Native American Heritage Month: The history of Native Americans local to Lake Forest


Photo by Creative Commons

Portrait of John Maskwas, a Potawatomi tribe member, 1898.

Jake Powers, Staff Writer

The area of and surrounding Lake Forest played a prevalent historical role, in trade between Native American tribes up until the 1780s. The Kickapoo, and more so, the Potawatomi tribes organized and carried out an expansive trade route that extended all the way down to (what’s now) southwest Illinois. The Potawatomi, whose name translates to the “true people”, had strong relationships with the French settlers, with whom they established large-scale fur trade. They continued this relationship, fighting alongside the French, in combat with the English colonizers. Although the Kickapoo were forced west earlier by other Iroquois influence, (other Native tribes of southern Ontario and Quebec descent including: Mohawk, Oneida, Seneca, Onondaga, Cayuga, and Tuscarora), the Potawatomi remained strong. This was up until the 1840s where they, through years of struggle and honorable fighting, eventually faltered and were forcibly moved. For years before the final relocation, multiple treaties were signed between Potawatomi leaders and the establishing U.S. government, All of which had been broken in 1840, the tribe had to give up their land in a hostile exchange for removal to Iowa and Missouri. Over 150 tribe members died in the removal process, most of which were children.

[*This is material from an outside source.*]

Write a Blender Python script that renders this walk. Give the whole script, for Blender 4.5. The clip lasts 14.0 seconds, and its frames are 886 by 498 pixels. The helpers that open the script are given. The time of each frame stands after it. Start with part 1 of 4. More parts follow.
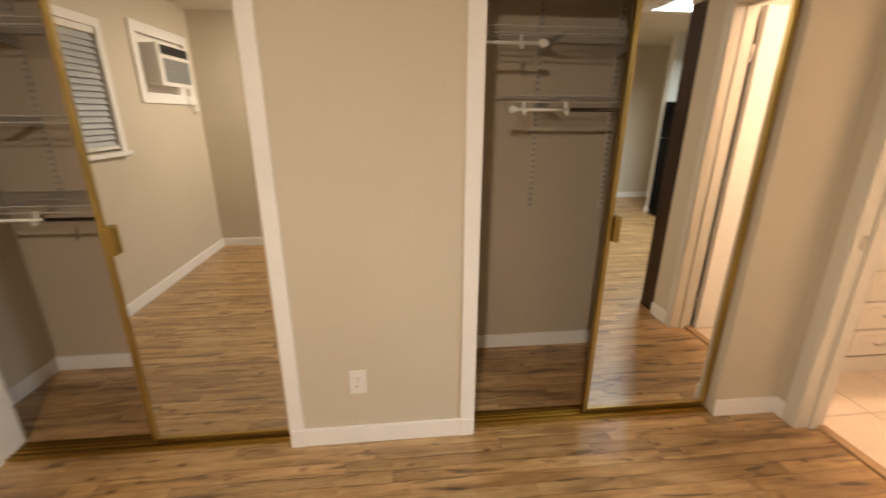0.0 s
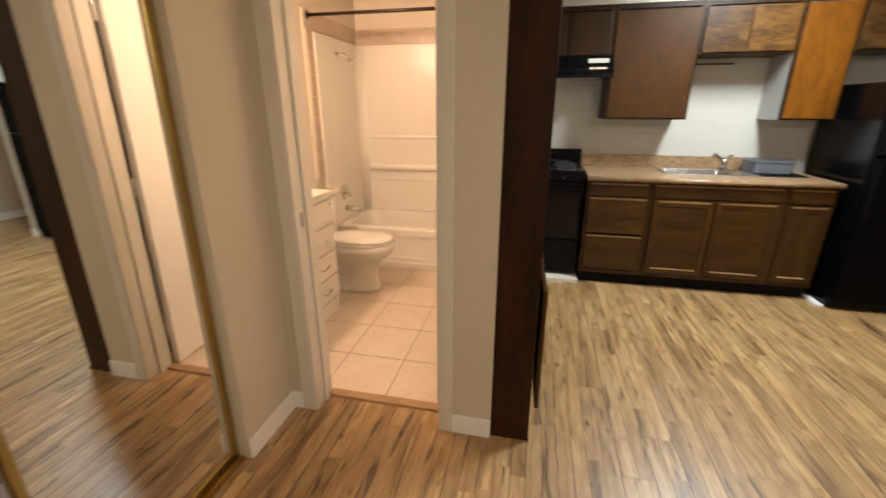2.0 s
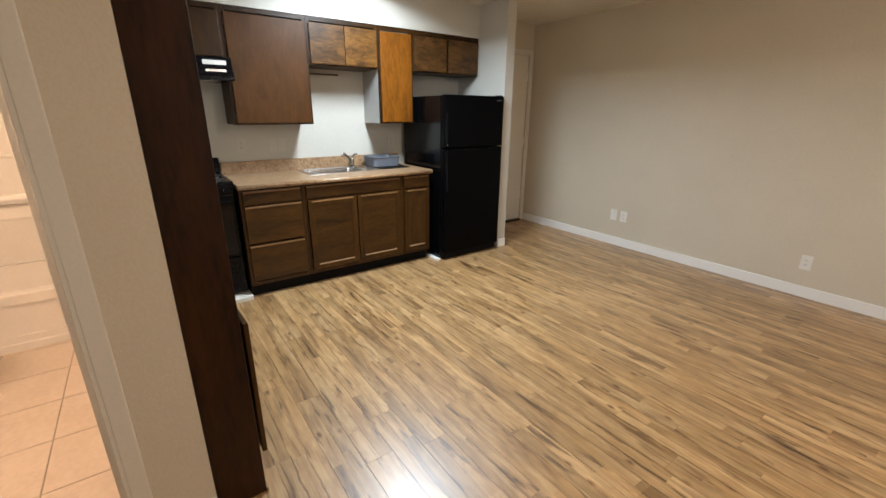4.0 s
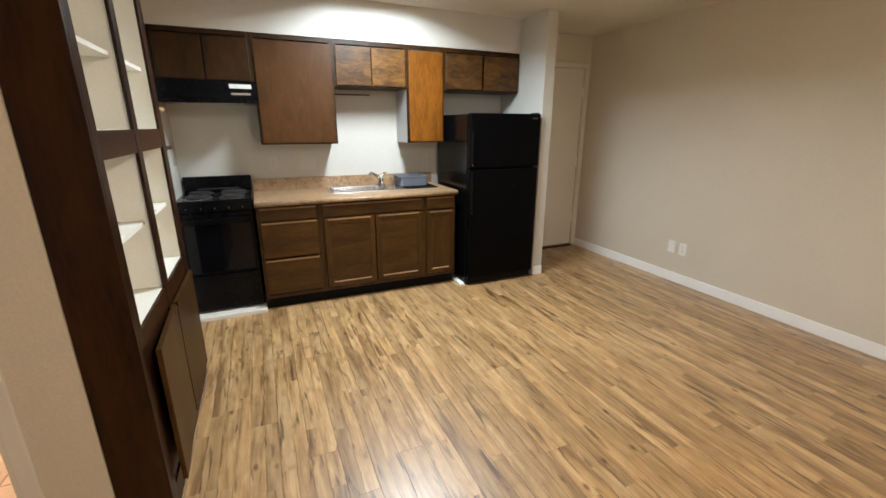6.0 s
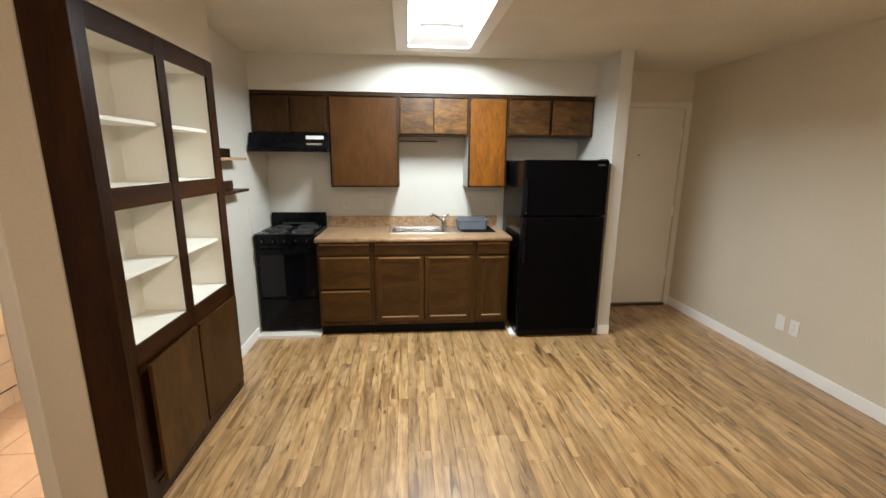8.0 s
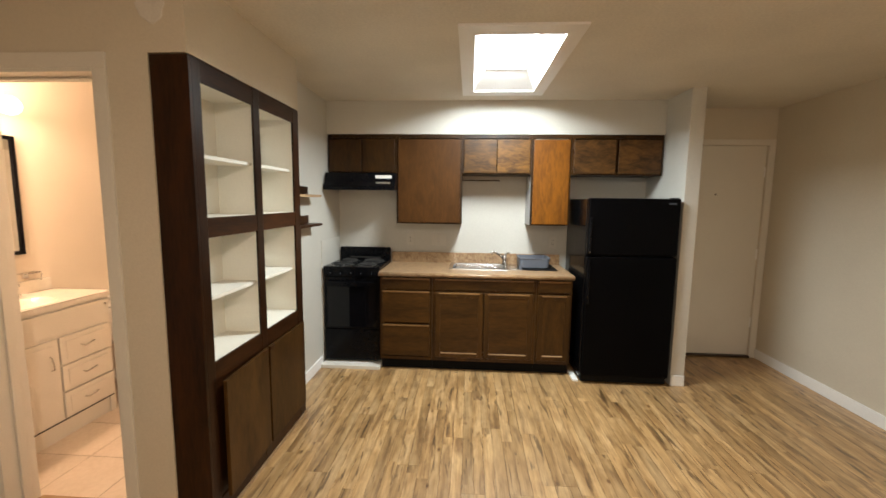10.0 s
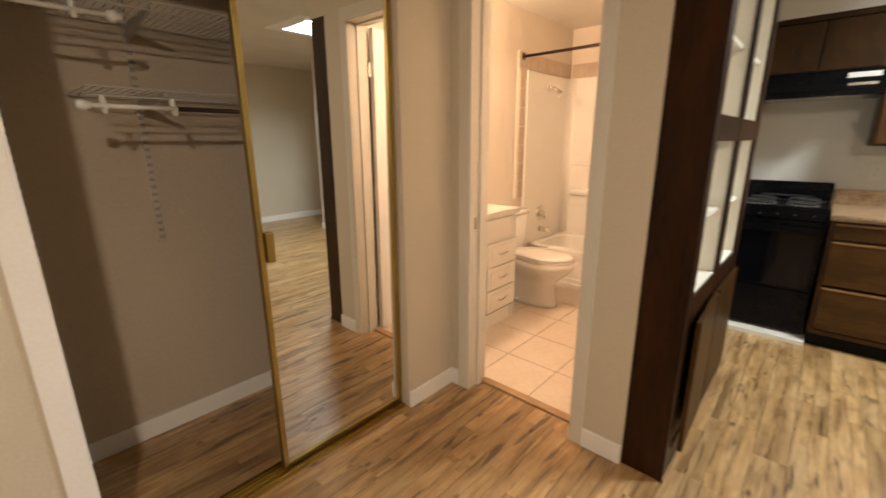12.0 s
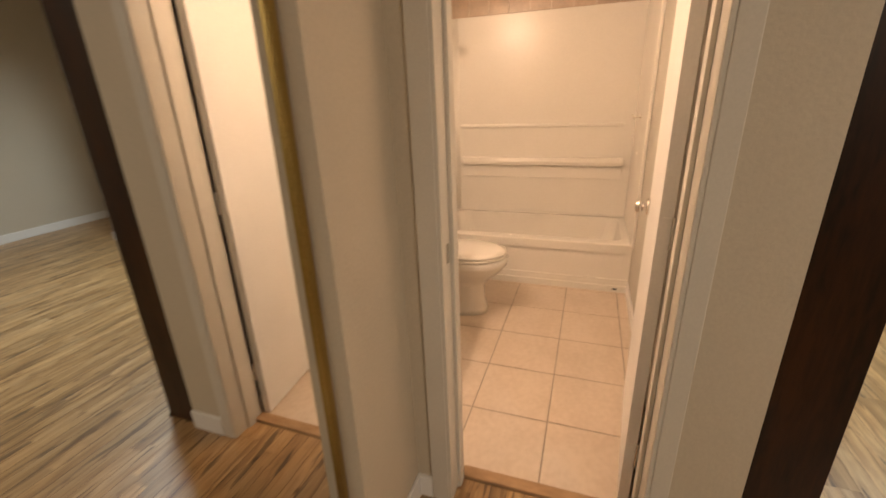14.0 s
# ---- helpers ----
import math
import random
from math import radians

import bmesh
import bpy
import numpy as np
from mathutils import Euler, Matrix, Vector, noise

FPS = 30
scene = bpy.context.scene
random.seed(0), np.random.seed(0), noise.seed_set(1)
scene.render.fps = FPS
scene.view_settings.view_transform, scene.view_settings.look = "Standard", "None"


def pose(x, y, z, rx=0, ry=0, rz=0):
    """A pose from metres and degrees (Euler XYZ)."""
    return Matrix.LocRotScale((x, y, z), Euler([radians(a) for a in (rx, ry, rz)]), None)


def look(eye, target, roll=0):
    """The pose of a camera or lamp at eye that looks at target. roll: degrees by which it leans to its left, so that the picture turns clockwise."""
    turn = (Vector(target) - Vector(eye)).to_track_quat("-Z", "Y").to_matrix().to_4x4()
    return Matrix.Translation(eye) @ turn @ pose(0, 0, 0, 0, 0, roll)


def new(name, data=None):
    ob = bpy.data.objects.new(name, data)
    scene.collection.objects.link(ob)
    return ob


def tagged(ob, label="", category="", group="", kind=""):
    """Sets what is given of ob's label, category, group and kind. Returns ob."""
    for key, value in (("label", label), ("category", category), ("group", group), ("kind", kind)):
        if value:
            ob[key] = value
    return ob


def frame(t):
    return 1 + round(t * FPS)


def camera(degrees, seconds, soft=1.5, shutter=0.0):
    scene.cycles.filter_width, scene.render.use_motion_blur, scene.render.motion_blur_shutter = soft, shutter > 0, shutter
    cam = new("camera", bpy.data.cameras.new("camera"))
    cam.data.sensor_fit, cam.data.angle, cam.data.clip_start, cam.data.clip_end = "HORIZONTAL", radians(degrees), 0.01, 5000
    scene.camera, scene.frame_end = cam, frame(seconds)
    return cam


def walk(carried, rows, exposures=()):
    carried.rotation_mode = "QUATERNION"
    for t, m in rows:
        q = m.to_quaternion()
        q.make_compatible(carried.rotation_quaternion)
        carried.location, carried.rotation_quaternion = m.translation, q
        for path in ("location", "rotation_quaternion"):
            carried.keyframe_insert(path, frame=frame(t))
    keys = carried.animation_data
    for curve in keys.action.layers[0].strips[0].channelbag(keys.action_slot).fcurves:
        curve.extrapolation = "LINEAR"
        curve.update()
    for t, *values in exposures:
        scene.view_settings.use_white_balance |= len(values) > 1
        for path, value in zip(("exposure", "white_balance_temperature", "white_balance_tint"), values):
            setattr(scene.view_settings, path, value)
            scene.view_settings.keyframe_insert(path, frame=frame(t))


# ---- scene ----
cam = camera(93.7, 14.0, 1.5, 0.33)
PATH = [
    (0, (0.155, 0.193, 1.463), (0.354, 2.086, 0.848), 0.2),
    (0.5, (0.239, 0.369, 1.425), (0.992, 2.115, 0.807), 0.8),
    (1, (0.346, 0.553, 1.433), (1.619, 1.959, 0.797), 0.7),
    (1.5, (0.439, 0.642, 1.438), (2.084, 1.579, 0.793), 0.5),
    (2, (0.542, 0.719, 1.408), (2.392, 1.124, 0.764), 0.0),
    (2.5, (0.6, 0.795, 1.405), (2.485, 0.634, 0.757), 0.2),
    (3, (0.651, 0.839, 1.4), (2.418, 0.158, 0.758), 0.7),
    (3.5, (0.656, 0.882, 1.415), (2.192, -0.232, 0.785), 0.5),
    (6, (0.525, 0.224, 1.466), (2.286, -0.537, 0.899), 0.1),
    (6.5, (0.549, 0.014, 1.487), (2.407, -0.501, 0.955), 0.3),
    (7, (0.504, -0.261, 1.527), (2.42, -0.564, 1.037), 0.1),
    (7.5, (0.436, -0.474, 1.571), (2.373, -0.687, 1.121), 0.3),
    (10, (0.371, -0.489, 1.542), (2.353, -0.364, 1.309), 0.7),
    (10.5, (0.44, -0.334, 1.449), (2.381, 0.084, 1.214), 0.7),
    (11, (0.423, -0.082, 1.376), (2.247, 0.677, 1.066), 0.7),
    (11.5, (0.409, 0.131, 1.358), (2.047, 1.203, 0.948), 0.2),
    (12, (0.42, 0.373, 1.369), (1.848, 1.679, 0.866), -0.4),
    (12.5, (0.442, 0.621, 1.393), (1.685, 2.079, 0.818), -1.7),
    (13, (0.507, 0.89, 1.387), (1.821, 2.268, 0.776), -2.4),
    (13.5, (0.677, 1.141, 1.36), (2.256, 2.186, 0.716), -3.5),
    (14, (1.016, 1.305, 1.391), (2.783, 1.937, 0.698), -2.3),
]
EXPOSURE = [(0, 0.1, 6500, 10), (0.5, -0.12, 6500, 10), (1, -0.17, 6500, 10), (1.5, -0.16, 6500, 10), (2, -0.3, 6400, 10), (3, -0.45, 6250, 10), (3.5, -0.3, 5900, 10), (6, -0.1, 6050, 10),
            (7.5, -0.08, 6150, 10), (10, -0.22, 6500, 10), (11, -0.3, 6600, 10), (11.5, -0.18, 6600, 10), (12, -0.12, 6550, 10), (12.5, -0.16, 6550, 10), (13, -0.38, 6550, 10), (13.5, -0.24, 6450, 10), (14, -0.53, 6300, 10)]
walk(cam, [(t, look(eye, target, roll)) for t, eye, target, roll in PATH], EXPOSURE)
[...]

As for Native American Heritage month, we should learn the histories and understand the significance of our more local tribes here at Lake Forest Academy. Both of these tribes, and the others with whom they interacted with, are under-represented groups in both our nation and our local communities. On this issue, history teacher Sam Wold said: “Not much of a voice given to the history of Native Americans, especially the tribes around here.” Wold went on to emphasize that the Potawatomi did not give up without a fight, and fought honorably to keep their land from their oppressors. This is a part of our history that should not be forgotten. For Wold, “it’s all about respect and recognizing that these people came before us, and took care of the land. Native Americans protected the land, took care of the land, and the land took care of them.”